A sovereign Ka-band or V-band LEO constellation purpose-built around an educational mandate changes the equation. Dedicated transponder capacity is reserved for schools; service-level agreements are set by the ministry of education, not a foreign board of directors; and the ground segment — including teleports, network operations and the content-delivery nodes — sits inside national jurisdiction. The satellite stack carries the broadband upstream and delivers cached curriculum content and real-time interactive lessons with latency below 30 ms, adequate for video conferencing and cloud applications that a GEO link simply cannot support.
The operational outcome is measurable: enrolment rates in connected schools climb, teacher retention improves because professional isolation falls, and national examination results converge between urban and rural cohorts.

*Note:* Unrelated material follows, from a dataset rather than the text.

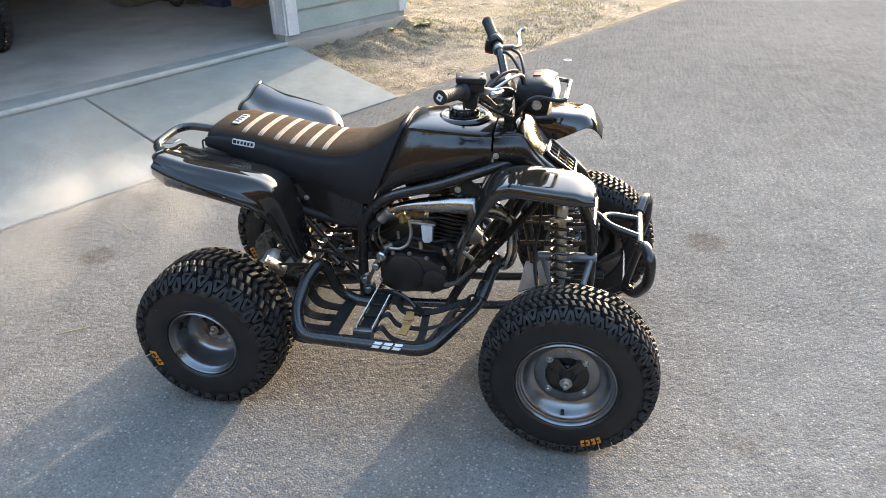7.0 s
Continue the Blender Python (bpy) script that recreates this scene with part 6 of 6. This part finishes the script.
# ---- exhaust smoke ----
def exhaust_smoke(count):
    """A drifting cloud of very fine droplets behind the muffler, each a tiny facet."""
    rng = np.random.default_rng(5)
    wanted, count = count, count * 3
    # places along the drift: centre, spread and share of the droplets
    centre = np.array([(-0.245, -0.165, 0.675), (-0.34, -0.15, 0.645), (-0.48, -0.10, 0.57), (-0.66, -0.02, 0.46), (-0.92, 0.24, 0.40), (-1.30, 0.80, 0.40), (-1.72, 1.60, 0.44), (-2.05, 2.60, 0.52),
                       (-0.60, -0.20, 0.34), (-0.74, -0.42, 0.24), (-0.29, -0.06, 0.54), (-0.32, 0.10, 0.38)])
    spread = np.array([0.020, 0.050, 0.085, 0.17, 0.27, 0.34, 0.40, 0.48, 0.17, 0.20, 0.07, 0.10])
    share = np.array([0.040, 0.240, 0.320, 0.080, 0.035, 0.05, 0.08, 0.08, 0.070, 0.02, 0.030, 0.050])
    first, last = np.array([0] * 8 + [8] * 2 + [10] * 2), np.array([7] * 8 + [9] * 2 + [11] * 2)
    where = rng.choice(len(share), size=count, p=share / share.sum())
    k = np.clip(where + rng.uniform(-0.5, 0.5, count), first[where], last[where])
    lo = np.floor(k).astype(int)
    hi = np.minimum(lo + 1, len(share) - 1)
    f = (k - lo)[:, None]
    c = centre[lo] * (1 - f) + centre[hi] * f
    r = spread[lo][:, None] * (1 - f) + spread[hi][:, None] * f
    # wisps: droplets gather along wavy sheets
    p = rng.normal(size=(count, 3)) * r * np.array([1.0, 1.0, 0.75])
    swirl = np.sin(p[:, :1] / r * 2.3 + c[:, 1:2] * 7) * 0.35 + np.sin(p[:, 1:2] / r * 3.1 + c[:, :1] * 9) * 0.25
    p[:, 2:3] += swirl * r * 0.6
    p[:, :1] += np.sin(p[:, 2:3] / r * 2.7 + c[:, 1:2] * 5) * r * 0.3
    p = p + c
    # the cloud is torn: droplets are kept where the eddies are thick
    a = p * 4.2 + np.sin(p[:, [1, 2, 0]] * 6.1) * 0.9
    b = p * 10.5 + np.sin(p[:, [2, 0, 1]] * 12.3) * 1.1
    thick = np.sin(a[:, 0] + 0.6) * np.sin(a[:, 1] + 1.9) + np.sin(a[:, 2] * 1.3 - a[:, 0]) * 0.7 + 0.6 * np.sin(b[:, 0]) * np.sin(b[:, 1] + b[:, 2])
    kept = np.flatnonzero(rng.uniform(size=count) < np.clip(0.5 + 0.62 * thick + np.clip(0.8 - 5.0 * r[:, 0], 0.0, 0.6), 0.03, 1.0))[:wanted]
    p, r, count = p[kept], r[kept], len(kept)
    p[:, 2] = np.abs(p[:, 2] - 0.02) + 0.02
    size = rng.uniform(0.7, 1.3, (count, 1)) * np.clip(r * 0.0058, 0.00045, 0.0010)
    e1, e2 = rng.normal(size=(count, 3)), rng.normal(size=(count, 3))
    e1 /= np.linalg.norm(e1, axis=1, keepdims=True)
    e2 /= np.linalg.norm(e2, axis=1, keepdims=True)
    # none inside the building's front wall
    inside = ((p[:, :2] - np.array(POST.xy)) @ np.array(W.xy)) < 0.05
    p[inside, :2] += np.array(W.xy) * 0.4
    co = np.stack([p, p + e1 * size, p + e2 * size], axis=1).reshape(-1, 3)
    me = bpy.data.meshes.new("exhaust_smoke")
    me.vertices.add(3 * count)
    me.vertices.foreach_set("co", co.astype(np.float32).ravel())
    me.loops.add(3 * count)
    me.loops.foreach_set("vertex_index", np.arange(3 * count, dtype=np.int32))
    me.polygons.add(count)
    me.polygons.foreach_set("loop_start", np.arange(0, 3 * count, 3, dtype=np.int32))
    me.update(calc_edges=True)
    m = see_through("smoke_droplets", (0.86, 0.86, 0.85), (0.86, 0.86, 0.85), 0.55)
    me.materials.append(m)
    tagged(new("exhaust_smoke", me), "thin pale exhaust smoke drifting behind the muffler", "smoke", kind="stuff")


exhaust_smoke(960000)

Critically, the same infrastructure doubles as an emergency communications backbone for civil protection agencies when schools are used as community shelters during floods or earthquakes — a dual-use dividend that no commercial provider will guarantee without a separate, expensive contract.
Frequently asked
Why should my government own a satellite constellation just to connect schools — can't we use Starlink or OneWeb?
Commercial services work in the short term, but pricing, coverage priority and data-routing decisions are set in foreign boardrooms under foreign regulatory regimes. A sovereign constellation means national data stays on nationally controlled infrastructure, service-level agreements are enforced domestically, and the government is not exposed to contract termination or repricing when a provider pivots its business model. The World Bank's 2022 connectivity cost study found sovereign-operated infrastructure is on average 34% cheaper over a six-year horizon once capital is amortised.

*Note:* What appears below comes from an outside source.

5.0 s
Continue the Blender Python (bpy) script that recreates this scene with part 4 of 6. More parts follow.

What minimum number of schools justifies building rather than buying?
The break-even threshold is roughly 3,000–5,000 school sites when a constellation is co-manifested with healthcare and government connectivity payloads — pure schools-only missions rarely close financially below 8,000 sites. Below those thresholds, a nation is better served by anchor-tenant arrangements (leasing sovereign capacity on a partner's satellite) while building toward full ownership. The OECD broadband policy briefs provide a standard financial model for this calculation.
What orbit should a school connectivity constellation use?
LEO (400–1,200 km) is the correct default: it delivers the 25–45 ms latency needed for interactive lessons, video conferencing and real-time assessment tools, compared to 600+ ms for GEO. A walker constellation of 30–60 microsatellites in LEO can achieve 4–6 passes per school per day with store-and-forward capability as a fallback during gaps; a larger funded programme should target continuous coverage via a 90–120 satellite constellation.
How do we handle spectrum if our country has no ITU filing?
Begin an ITU Article 9 coordination filing immediately — the clock starts on the filing date, not the launch date. While coordination proceeds (typically 3–7 years to full status), operate under a guest-spectrum arrangement with a friendly nation that holds registered Ka- or Ku-band rights, or procure hosted payload capacity on a licensed platform. National telecommunications regulators should engage the ITU Radiocommunication Bureau directly via the ITU Space Services System (SNS) portal.
Can the same satellites serve schools and emergency communications?
Yes — dual-use design is strongly recommended and is the primary justification for sovereign ownership. A LEO constellation carrying Ku/Ka broadband payloads for education can be switched to emergency-priority traffic during disasters under a nationally mandated QoS policy, something impossible to mandate on a foreign commercial provider's network. Ensuring the ground segment includes prioritisation firmware and government-held encryption keys is an essential design requirement.
What throughput do schools actually need?
The ITU Broadband Commission's 2025 benchmark targets ≥25 Mbps downlink and ≥5 Mbps uplink per school site to support simultaneous video, digital-textbook caching and administrative systems. In practice, a well-designed local caching server (pre-loading curriculum content overnight via store-and-forward) can make a 5–10 Mbps live link feel like 50 Mbps to students, which materially changes the constellation sizing maths.
How do nanosatellites compare to microsatellites for this application?
Nanosatellites (1–10 kg, CubeSat form factor) can carry Ka-band transparent transponders but are limited to roughly 50–200 Mbps aggregate throughput per satellite with current antenna apertures — suitable for store-and-forward caching but marginal for live streaming. Microsatellites (10–150 kg) carry regenerative payloads capable of 500 Mbps–2 Gbps per satellite and are the correct choice for any nation targeting synchronous classroom use across hundreds of simultaneous sites.
What is the regulatory position on student data sovereignty when using foreign satellite providers?
This is an active and unresolved issue. Most commercial LEO providers route traffic through ground stations in their home jurisdiction, meaning student interaction data may fall under US CLOUD Act, EU GDPR or other foreign legal instruments — a serious concern for national education ministries. A sovereign constellation with in-country ground stations and nationally operated network operations centres is currently the only technical mechanism that fully resolves this risk. UN-OOSA is tracking the broader data sovereignty question under its long-term sustainability guidelines.